[Begin]

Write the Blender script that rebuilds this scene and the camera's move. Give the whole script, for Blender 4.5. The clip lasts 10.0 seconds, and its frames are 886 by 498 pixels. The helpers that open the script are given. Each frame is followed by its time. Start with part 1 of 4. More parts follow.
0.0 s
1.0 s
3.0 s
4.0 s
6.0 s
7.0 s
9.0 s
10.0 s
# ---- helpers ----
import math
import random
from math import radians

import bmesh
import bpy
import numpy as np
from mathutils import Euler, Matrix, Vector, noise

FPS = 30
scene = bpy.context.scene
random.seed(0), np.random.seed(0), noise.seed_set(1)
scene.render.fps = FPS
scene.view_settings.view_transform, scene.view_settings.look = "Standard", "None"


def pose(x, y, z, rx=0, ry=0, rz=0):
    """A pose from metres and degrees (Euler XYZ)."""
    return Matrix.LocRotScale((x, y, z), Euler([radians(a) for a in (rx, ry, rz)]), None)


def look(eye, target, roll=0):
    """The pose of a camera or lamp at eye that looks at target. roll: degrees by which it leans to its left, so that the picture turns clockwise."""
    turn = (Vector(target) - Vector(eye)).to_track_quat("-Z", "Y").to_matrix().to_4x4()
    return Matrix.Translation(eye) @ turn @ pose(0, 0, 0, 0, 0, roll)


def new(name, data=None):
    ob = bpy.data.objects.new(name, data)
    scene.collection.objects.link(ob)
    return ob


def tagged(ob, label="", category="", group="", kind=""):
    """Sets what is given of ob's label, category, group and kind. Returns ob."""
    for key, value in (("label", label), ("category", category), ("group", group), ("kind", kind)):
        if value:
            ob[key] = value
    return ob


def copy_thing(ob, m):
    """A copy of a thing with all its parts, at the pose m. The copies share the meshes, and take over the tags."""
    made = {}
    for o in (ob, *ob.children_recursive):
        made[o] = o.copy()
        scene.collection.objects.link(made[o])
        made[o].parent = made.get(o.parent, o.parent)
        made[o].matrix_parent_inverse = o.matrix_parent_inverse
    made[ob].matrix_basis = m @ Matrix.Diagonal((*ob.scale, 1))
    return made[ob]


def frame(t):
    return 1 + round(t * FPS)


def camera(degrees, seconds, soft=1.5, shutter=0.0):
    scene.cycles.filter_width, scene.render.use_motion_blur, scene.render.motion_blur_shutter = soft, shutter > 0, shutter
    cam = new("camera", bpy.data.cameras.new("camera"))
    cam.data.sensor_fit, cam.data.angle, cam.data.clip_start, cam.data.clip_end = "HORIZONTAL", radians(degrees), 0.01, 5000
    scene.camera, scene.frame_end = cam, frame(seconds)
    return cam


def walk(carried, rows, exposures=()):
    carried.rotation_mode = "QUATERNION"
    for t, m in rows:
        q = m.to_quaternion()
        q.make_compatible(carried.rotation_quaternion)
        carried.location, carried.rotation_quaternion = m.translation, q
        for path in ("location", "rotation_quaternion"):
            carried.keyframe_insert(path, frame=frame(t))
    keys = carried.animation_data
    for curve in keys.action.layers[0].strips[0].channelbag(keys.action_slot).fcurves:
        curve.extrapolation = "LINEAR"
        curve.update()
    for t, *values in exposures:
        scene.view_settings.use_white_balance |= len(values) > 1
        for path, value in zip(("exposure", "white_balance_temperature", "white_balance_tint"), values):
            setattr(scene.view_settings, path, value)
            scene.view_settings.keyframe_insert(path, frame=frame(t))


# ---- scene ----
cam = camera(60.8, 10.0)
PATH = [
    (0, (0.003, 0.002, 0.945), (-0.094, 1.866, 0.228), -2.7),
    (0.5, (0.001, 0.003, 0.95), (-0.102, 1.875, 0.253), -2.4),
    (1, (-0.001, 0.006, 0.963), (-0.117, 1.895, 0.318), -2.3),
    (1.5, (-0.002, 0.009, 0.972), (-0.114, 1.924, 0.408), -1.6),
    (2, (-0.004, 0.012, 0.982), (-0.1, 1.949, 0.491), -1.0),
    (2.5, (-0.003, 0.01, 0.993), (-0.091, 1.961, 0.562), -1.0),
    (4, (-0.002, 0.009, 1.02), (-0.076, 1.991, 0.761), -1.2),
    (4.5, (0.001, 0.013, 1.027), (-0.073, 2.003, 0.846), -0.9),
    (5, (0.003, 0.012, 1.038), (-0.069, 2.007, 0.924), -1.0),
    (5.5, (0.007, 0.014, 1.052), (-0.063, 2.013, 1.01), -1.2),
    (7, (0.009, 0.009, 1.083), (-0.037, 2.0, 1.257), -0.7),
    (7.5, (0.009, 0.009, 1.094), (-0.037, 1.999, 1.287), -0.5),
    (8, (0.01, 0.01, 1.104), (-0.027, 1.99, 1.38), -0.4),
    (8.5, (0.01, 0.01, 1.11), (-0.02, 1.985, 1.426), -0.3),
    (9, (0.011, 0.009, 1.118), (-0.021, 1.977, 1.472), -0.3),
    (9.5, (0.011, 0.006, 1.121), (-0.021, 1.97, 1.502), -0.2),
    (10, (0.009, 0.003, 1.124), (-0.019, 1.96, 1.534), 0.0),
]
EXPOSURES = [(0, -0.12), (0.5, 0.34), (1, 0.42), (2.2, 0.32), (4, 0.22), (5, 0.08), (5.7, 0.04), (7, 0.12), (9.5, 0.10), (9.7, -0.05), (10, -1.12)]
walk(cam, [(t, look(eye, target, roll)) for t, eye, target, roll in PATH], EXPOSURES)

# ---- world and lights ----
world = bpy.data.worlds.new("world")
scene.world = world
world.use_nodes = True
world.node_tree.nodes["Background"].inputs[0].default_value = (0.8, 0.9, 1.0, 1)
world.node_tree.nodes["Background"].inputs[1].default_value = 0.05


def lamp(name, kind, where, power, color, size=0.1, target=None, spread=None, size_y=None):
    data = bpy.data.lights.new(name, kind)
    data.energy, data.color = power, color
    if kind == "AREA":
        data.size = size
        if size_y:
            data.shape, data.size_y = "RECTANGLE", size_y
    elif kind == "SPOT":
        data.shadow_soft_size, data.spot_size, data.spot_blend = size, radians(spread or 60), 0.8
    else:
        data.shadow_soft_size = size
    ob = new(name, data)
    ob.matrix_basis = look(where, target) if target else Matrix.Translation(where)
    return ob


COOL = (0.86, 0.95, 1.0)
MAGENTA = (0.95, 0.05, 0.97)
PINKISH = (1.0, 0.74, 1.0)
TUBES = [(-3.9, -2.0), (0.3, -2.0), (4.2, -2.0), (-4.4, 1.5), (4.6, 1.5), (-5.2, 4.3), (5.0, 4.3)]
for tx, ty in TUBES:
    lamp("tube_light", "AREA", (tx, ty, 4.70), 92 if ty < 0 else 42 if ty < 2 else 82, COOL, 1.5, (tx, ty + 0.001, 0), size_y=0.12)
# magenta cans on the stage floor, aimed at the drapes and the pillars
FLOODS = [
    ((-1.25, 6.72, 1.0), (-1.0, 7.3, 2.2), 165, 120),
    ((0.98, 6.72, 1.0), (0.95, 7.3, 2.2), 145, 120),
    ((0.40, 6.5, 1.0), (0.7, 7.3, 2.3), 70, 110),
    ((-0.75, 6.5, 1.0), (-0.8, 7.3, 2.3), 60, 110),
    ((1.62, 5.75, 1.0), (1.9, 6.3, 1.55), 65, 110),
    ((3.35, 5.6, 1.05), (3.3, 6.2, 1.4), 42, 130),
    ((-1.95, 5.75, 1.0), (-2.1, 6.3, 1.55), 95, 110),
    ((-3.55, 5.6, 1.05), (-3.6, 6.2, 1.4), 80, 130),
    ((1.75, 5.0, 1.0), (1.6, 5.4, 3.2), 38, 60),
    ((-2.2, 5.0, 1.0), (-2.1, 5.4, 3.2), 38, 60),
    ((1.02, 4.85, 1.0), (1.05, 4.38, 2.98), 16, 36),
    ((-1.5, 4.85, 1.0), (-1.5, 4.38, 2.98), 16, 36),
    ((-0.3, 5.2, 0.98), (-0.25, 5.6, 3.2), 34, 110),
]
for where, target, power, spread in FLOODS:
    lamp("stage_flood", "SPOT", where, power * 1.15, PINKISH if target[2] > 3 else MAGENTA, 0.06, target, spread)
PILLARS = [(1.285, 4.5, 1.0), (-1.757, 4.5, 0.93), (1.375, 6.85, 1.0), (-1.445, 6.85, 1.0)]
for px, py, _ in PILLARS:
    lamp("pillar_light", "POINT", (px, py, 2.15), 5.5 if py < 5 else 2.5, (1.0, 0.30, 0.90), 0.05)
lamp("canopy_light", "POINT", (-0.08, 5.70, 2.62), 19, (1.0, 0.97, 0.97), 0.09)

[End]

#### [Work to complete]
Give back, exactly as written, each line from the one that contains "carried.location, carried.rotation_quaternion = m.translation, q" through the one that contains "keys = carried.animation_data".

#### [Solution to the problem]
        carried.location, carried.rotation_quaternion = m.translation, q
        for path in ("location", "rotation_quaternion"):
            carried.keyframe_insert(path, frame=frame(t))
    keys = carried.animation_data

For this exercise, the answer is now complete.